Three years ago, Fröhlich appealed to the local council to delay the bell ringing until seven. It refused. She then went to the cantonal court, and then the Federal Court, but on both occasions her pleas fell on deaf ears. The courts ruled that the matter was one for the local community and refused to interfere.
In the meantime, the local council took heed of some of Fröhlich’s complaints, and decided to delay the bell ringing by one hour, until six o’clock. It also reduced the four-minute cacophony of clanging to one minute. The town clerk, Ulrich Schmid, says the problem is a classic case of city ways conflicting with how things are done in the country.
“Some residents of Bubikon, who have moved here from the city, are very sensitive to all kinds of noises. Not only traffic but church bells and cowbells. The other residents, and we think they’re in the majority, want to preserve village traditions.”
But the council’s concessions have not pacified Fröhlich. She’s sticking to her demand that the bells stay silent until seven in the morning. And now that she’s exhausted her legal options in Switzerland, she’s considering taking her case to the European Court of Human Rights in Strasbourg.

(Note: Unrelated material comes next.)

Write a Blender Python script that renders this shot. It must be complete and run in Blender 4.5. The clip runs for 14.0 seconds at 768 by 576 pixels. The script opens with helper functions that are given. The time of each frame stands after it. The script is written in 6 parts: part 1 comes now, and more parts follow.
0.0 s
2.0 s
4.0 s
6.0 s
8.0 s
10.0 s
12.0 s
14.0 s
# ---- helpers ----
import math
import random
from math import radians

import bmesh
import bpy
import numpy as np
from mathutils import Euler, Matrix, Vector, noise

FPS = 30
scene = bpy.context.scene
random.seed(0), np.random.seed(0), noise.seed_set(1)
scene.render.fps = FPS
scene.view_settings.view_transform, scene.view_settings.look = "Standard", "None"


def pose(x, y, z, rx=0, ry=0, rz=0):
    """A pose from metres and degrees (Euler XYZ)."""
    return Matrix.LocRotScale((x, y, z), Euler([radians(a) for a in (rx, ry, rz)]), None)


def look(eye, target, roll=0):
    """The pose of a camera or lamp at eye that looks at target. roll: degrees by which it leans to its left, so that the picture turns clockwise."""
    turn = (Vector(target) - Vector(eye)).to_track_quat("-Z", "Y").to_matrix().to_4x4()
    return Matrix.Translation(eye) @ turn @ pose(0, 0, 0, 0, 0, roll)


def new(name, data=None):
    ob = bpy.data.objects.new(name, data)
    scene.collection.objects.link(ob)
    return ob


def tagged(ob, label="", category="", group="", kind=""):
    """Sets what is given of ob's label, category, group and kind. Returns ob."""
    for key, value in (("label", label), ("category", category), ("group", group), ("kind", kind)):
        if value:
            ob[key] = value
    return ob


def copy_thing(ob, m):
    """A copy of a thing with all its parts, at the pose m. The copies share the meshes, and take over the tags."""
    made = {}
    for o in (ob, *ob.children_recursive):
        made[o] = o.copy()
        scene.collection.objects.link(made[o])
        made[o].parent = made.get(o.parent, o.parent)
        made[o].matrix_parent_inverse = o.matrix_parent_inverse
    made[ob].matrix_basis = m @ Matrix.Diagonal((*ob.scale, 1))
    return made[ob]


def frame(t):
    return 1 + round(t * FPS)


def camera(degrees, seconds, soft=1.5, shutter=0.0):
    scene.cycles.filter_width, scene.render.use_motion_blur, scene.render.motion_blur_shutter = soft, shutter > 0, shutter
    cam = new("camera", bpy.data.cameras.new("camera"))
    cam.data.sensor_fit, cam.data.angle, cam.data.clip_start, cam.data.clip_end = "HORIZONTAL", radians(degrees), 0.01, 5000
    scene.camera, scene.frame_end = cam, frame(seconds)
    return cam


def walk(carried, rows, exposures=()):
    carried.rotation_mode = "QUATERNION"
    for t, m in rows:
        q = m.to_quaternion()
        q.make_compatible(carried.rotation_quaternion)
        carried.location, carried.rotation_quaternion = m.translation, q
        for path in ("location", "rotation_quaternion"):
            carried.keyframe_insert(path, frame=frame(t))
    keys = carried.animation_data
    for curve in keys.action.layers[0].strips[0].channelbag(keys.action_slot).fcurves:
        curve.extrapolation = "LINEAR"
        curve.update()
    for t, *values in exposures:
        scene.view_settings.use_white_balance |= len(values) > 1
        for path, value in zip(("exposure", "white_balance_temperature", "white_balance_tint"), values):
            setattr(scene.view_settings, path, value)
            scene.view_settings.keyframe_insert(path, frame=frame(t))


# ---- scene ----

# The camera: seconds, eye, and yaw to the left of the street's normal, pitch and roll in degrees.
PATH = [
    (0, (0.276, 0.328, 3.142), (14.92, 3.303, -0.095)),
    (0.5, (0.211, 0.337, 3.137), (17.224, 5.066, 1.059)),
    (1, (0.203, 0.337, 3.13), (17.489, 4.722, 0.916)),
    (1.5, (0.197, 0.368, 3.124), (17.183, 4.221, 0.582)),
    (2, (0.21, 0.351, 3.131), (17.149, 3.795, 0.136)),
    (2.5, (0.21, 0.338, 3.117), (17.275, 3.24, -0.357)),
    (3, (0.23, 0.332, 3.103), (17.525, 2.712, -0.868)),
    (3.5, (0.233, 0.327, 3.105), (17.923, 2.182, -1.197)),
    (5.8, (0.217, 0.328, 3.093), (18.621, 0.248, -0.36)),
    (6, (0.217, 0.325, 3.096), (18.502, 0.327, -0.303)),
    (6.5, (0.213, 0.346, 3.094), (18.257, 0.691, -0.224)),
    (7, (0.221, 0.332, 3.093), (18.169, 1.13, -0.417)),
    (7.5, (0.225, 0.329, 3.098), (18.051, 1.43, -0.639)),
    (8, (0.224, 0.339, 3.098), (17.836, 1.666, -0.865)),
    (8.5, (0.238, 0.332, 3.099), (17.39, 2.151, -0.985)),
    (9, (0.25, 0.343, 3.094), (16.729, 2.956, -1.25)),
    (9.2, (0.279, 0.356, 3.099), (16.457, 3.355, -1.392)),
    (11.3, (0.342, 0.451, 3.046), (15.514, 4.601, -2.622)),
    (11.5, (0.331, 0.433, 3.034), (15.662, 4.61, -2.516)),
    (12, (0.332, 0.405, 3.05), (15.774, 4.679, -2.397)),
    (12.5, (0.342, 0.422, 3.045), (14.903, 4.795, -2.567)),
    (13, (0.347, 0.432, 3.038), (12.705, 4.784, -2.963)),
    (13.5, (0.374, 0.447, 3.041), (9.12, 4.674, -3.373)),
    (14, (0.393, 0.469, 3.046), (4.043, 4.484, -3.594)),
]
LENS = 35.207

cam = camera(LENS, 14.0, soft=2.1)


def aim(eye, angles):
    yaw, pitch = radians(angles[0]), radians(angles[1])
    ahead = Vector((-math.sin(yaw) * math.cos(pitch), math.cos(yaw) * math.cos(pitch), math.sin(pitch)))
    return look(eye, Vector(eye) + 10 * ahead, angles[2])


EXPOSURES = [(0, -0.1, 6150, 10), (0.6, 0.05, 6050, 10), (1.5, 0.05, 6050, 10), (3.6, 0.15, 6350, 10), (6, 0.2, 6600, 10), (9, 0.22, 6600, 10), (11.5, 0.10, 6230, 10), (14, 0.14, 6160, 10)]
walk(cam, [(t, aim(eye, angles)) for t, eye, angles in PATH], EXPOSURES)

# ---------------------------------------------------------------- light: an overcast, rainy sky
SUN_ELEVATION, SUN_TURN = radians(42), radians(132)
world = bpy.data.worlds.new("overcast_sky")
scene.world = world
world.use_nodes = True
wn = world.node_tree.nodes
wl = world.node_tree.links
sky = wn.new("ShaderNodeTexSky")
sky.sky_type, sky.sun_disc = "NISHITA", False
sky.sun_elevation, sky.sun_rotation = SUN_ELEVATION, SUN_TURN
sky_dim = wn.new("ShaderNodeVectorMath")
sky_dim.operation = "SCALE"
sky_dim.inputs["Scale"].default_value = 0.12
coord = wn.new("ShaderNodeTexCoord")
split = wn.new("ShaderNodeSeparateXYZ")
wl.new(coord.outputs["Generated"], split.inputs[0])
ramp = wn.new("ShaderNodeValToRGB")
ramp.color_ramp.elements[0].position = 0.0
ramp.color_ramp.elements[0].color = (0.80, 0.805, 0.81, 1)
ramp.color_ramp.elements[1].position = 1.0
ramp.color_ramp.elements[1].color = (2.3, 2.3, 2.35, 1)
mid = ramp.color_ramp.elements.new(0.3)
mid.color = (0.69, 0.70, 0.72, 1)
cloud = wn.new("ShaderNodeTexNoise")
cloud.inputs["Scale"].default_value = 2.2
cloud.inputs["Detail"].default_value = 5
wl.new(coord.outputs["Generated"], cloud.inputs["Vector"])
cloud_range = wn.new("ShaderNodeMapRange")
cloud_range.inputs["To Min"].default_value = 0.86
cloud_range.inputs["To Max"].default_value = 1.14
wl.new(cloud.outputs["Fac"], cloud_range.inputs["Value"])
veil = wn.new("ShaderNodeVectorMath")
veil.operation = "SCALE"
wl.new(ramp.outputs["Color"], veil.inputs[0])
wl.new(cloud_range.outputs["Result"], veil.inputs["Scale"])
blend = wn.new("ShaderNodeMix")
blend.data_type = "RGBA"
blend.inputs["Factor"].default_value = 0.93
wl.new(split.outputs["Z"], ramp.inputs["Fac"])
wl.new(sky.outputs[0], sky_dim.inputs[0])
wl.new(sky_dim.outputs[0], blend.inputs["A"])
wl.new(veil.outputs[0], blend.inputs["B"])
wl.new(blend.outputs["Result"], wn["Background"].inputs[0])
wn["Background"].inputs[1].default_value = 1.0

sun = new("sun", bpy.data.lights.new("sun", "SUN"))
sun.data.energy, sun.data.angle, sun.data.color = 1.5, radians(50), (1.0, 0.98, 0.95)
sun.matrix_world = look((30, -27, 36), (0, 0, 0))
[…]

Schmid says such a move would be folly. “I really don’t think the Strasbourg court would overrule the local council. But I hope Ms Fröhlich will decide not to pursue this case that far. The decisions we have taken about the bells have been entirely democratic, and represent the views of the whole community.”
Bubikon’s pastor, Inger Muggli, says her congregation is split over the issue, but that most don’t feel very strongly either way. She believes the case has taken on its own dynamic – that the battle has become more important than the objective.
“I think it’s become a question of personality. Fröhlich doesn’t own her house. She could move. I think she’s fighting for the sake of the fight.”